**Collected data**:
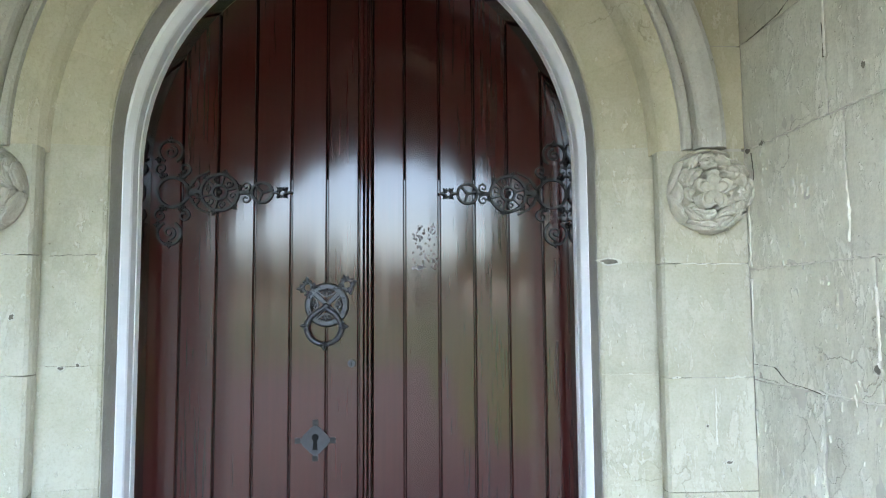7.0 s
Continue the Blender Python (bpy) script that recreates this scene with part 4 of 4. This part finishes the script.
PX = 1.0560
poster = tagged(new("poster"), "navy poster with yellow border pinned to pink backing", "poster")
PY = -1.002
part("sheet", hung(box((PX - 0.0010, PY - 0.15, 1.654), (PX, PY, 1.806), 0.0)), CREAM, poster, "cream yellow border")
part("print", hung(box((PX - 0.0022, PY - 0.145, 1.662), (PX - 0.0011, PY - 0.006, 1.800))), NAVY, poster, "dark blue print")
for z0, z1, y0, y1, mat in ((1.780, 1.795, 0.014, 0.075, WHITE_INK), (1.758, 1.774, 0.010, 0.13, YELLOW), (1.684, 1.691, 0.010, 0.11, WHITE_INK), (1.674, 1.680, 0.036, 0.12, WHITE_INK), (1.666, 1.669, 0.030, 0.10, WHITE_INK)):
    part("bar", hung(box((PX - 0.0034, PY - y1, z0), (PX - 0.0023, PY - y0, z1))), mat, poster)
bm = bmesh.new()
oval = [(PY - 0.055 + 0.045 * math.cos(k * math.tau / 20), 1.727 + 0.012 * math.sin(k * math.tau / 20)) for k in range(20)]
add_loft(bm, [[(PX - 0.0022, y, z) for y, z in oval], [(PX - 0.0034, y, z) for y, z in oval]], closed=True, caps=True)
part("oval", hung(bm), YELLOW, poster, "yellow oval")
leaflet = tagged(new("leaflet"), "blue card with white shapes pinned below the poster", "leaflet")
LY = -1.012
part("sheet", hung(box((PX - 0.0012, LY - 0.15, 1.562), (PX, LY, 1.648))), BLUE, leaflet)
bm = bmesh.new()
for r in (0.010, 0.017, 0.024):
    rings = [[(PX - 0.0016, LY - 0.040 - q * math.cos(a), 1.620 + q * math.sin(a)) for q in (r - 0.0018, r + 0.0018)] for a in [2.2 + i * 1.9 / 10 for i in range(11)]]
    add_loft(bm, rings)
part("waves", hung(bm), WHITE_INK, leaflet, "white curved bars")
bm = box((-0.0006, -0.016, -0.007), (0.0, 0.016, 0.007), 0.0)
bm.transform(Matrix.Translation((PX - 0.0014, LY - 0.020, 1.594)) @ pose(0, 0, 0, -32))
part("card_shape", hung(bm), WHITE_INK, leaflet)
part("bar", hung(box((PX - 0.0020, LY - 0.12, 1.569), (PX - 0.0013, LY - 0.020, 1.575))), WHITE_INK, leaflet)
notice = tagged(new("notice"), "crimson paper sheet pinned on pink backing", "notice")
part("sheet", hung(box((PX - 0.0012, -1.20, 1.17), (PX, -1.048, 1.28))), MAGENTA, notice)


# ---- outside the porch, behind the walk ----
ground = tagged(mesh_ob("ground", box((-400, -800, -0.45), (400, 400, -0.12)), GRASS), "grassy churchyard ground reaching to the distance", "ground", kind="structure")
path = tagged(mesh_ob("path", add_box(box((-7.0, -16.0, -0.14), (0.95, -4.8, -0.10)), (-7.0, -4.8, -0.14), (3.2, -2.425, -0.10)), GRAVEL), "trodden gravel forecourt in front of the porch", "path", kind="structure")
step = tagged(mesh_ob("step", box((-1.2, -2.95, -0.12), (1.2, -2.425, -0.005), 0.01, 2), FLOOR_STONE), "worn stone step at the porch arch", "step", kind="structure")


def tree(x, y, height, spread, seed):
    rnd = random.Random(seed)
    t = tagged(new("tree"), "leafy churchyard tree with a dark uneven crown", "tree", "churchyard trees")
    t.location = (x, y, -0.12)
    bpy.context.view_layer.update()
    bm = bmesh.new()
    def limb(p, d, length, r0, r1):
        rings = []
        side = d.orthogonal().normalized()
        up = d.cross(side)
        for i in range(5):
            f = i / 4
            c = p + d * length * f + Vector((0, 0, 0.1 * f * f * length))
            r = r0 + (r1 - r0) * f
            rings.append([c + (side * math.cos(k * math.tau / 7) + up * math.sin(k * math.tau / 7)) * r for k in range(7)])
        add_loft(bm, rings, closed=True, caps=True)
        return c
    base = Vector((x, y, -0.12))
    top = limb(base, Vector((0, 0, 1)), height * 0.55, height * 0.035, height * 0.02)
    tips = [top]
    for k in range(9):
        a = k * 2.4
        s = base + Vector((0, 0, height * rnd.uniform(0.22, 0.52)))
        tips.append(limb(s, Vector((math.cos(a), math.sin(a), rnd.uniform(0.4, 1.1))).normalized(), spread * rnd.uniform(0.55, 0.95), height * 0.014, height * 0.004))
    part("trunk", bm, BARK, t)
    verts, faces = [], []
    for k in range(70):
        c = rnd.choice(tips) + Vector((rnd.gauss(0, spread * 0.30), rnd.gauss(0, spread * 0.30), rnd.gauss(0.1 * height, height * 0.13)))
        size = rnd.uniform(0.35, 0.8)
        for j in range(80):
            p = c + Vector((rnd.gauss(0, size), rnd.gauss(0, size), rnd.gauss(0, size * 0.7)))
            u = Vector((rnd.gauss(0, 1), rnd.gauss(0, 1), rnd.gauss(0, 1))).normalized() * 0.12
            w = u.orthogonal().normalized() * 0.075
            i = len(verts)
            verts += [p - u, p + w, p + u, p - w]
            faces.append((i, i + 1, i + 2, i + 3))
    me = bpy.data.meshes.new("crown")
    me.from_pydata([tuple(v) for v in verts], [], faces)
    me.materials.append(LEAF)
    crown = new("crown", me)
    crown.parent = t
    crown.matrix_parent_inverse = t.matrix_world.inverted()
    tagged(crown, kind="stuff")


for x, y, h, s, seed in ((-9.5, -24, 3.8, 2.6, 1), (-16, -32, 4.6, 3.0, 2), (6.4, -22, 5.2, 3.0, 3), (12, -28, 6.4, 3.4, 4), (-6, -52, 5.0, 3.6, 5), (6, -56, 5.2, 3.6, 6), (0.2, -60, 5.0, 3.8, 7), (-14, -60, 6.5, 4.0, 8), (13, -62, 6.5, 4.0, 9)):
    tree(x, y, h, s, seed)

**Given problem**:
Reproduce every line exactly and omit all pictures.

**Exercise output**:
7.0 s
Continue the Blender Python (bpy) script that recreates this scene with part 4 of 4. This part finishes the script.
PX = 1.0560
poster = tagged(new("poster"), "navy poster with yellow border pinned to pink backing", "poster")
PY = -1.002
part("sheet", hung(box((PX - 0.0010, PY - 0.15, 1.654), (PX, PY, 1.806), 0.0)), CREAM, poster, "cream yellow border")
part("print", hung(box((PX - 0.0022, PY - 0.145, 1.662), (PX - 0.0011, PY - 0.006, 1.800))), NAVY, poster, "dark blue print")
for z0, z1, y0, y1, mat in ((1.780, 1.795, 0.014, 0.075, WHITE_INK), (1.758, 1.774, 0.010, 0.13, YELLOW), (1.684, 1.691, 0.010, 0.11, WHITE_INK), (1.674, 1.680, 0.036, 0.12, WHITE_INK), (1.666, 1.669, 0.030, 0.10, WHITE_INK)):
    part("bar", hung(box((PX - 0.0034, PY - y1, z0), (PX - 0.0023, PY - y0, z1))), mat, poster)
bm = bmesh.new()
oval = [(PY - 0.055 + 0.045 * math.cos(k * math.tau / 20), 1.727 + 0.012 * math.sin(k * math.tau / 20)) for k in range(20)]
add_loft(bm, [[(PX - 0.0022, y, z) for y, z in oval], [(PX - 0.0034, y, z) for y, z in oval]], closed=True, caps=True)
part("oval", hung(bm), YELLOW, poster, "yellow oval")
leaflet = tagged(new("leaflet"), "blue card with white shapes pinned below the poster", "leaflet")
LY = -1.012
part("sheet", hung(box((PX - 0.0012, LY - 0.15, 1.562), (PX, LY, 1.648))), BLUE, leaflet)
bm = bmesh.new()
for r in (0.010, 0.017, 0.024):
    rings = [[(PX - 0.0016, LY - 0.040 - q * math.cos(a), 1.620 + q * math.sin(a)) for q in (r - 0.0018, r + 0.0018)] for a in [2.2 + i * 1.9 / 10 for i in range(11)]]
    add_loft(bm, rings)
part("waves", hung(bm), WHITE_INK, leaflet, "white curved bars")
bm = box((-0.0006, -0.016, -0.007), (0.0, 0.016, 0.007), 0.0)
bm.transform(Matrix.Translation((PX - 0.0014, LY - 0.020, 1.594)) @ pose(0, 0, 0, -32))
part("card_shape", hung(bm), WHITE_INK, leaflet)
part("bar", hung(box((PX - 0.0020, LY - 0.12, 1.569), (PX - 0.0013, LY - 0.020, 1.575))), WHITE_INK, leaflet)
notice = tagged(new("notice"), "crimson paper sheet pinned on pink backing", "notice")
part("sheet", hung(box((PX - 0.0012, -1.20, 1.17), (PX, -1.048, 1.28))), MAGENTA, notice)


# ---- outside the porch, behind the walk ----
ground = tagged(mesh_ob("ground", box((-400, -800, -0.45), (400, 400, -0.12)), GRASS), "grassy churchyard ground reaching to the distance", "ground", kind="structure")
path = tagged(mesh_ob("path", add_box(box((-7.0, -16.0, -0.14), (0.95, -4.8, -0.10)), (-7.0, -4.8, -0.14), (3.2, -2.425, -0.10)), GRAVEL), "trodden gravel forecourt in front of the porch", "path", kind="structure")
step = tagged(mesh_ob("step", box((-1.2, -2.95, -0.12), (1.2, -2.425, -0.005), 0.01, 2), FLOOR_STONE), "worn stone step at the porch arch", "step", kind="structure")


def tree(x, y, height, spread, seed):
    rnd = random.Random(seed)
    t = tagged(new("tree"), "leafy churchyard tree with a dark uneven crown", "tree", "churchyard trees")
    t.location = (x, y, -0.12)
    bpy.context.view_layer.update()
    bm = bmesh.new()
    def limb(p, d, length, r0, r1):
        rings = []
        side = d.orthogonal().normalized()
        up = d.cross(side)
        for i in range(5):
            f = i / 4
            c = p + d * length * f + Vector((0, 0, 0.1 * f * f * length))
            r = r0 + (r1 - r0) * f
            rings.append([c + (side * math.cos(k * math.tau / 7) + up * math.sin(k * math.tau / 7)) * r for k in range(7)])
        add_loft(bm, rings, closed=True, caps=True)
        return c
    base = Vector((x, y, -0.12))
    top = limb(base, Vector((0, 0, 1)), height * 0.55, height * 0.035, height * 0.02)
    tips = [top]
    for k in range(9):
        a = k * 2.4
        s = base + Vector((0, 0, height * rnd.uniform(0.22, 0.52)))
        tips.append(limb(s, Vector((math.cos(a), math.sin(a), rnd.uniform(0.4, 1.1))).normalized(), spread * rnd.uniform(0.55, 0.95), height * 0.014, height * 0.004))
    part("trunk", bm, BARK, t)
    verts, faces = [], []
    for k in range(70):
        c = rnd.choice(tips) + Vector((rnd.gauss(0, spread * 0.30), rnd.gauss(0, spread * 0.30), rnd.gauss(0.1 * height, height * 0.13)))
        size = rnd.uniform(0.35, 0.8)
        for j in range(80):
            p = c + Vector((rnd.gauss(0, size), rnd.gauss(0, size), rnd.gauss(0, size * 0.7)))
            u = Vector((rnd.gauss(0, 1), rnd.gauss(0, 1), rnd.gauss(0, 1))).normalized() * 0.12
            w = u.orthogonal().normalized() * 0.075
            i = len(verts)
            verts += [p - u, p + w, p + u, p - w]
            faces.append((i, i + 1, i + 2, i + 3))
    me = bpy.data.meshes.new("crown")
    me.from_pydata([tuple(v) for v in verts], [], faces)
    me.materials.append(LEAF)
    crown = new("crown", me)
    crown.parent = t
    crown.matrix_parent_inverse = t.matrix_world.inverted()
    tagged(crown, kind="stuff")


for x, y, h, s, seed in ((-9.5, -24, 3.8, 2.6, 1), (-16, -32, 4.6, 3.0, 2), (6.4, -22, 5.2, 3.0, 3), (12, -28, 6.4, 3.4, 4), (-6, -52, 5.0, 3.6, 5), (6, -56, 5.2, 3.6, 6), (0.2, -60, 5.0, 3.8, 7), (-14, -60, 6.5, 4.0, 8), (13, -62, 6.5, 4.0, 9)):
    tree(x, y, h, s, seed)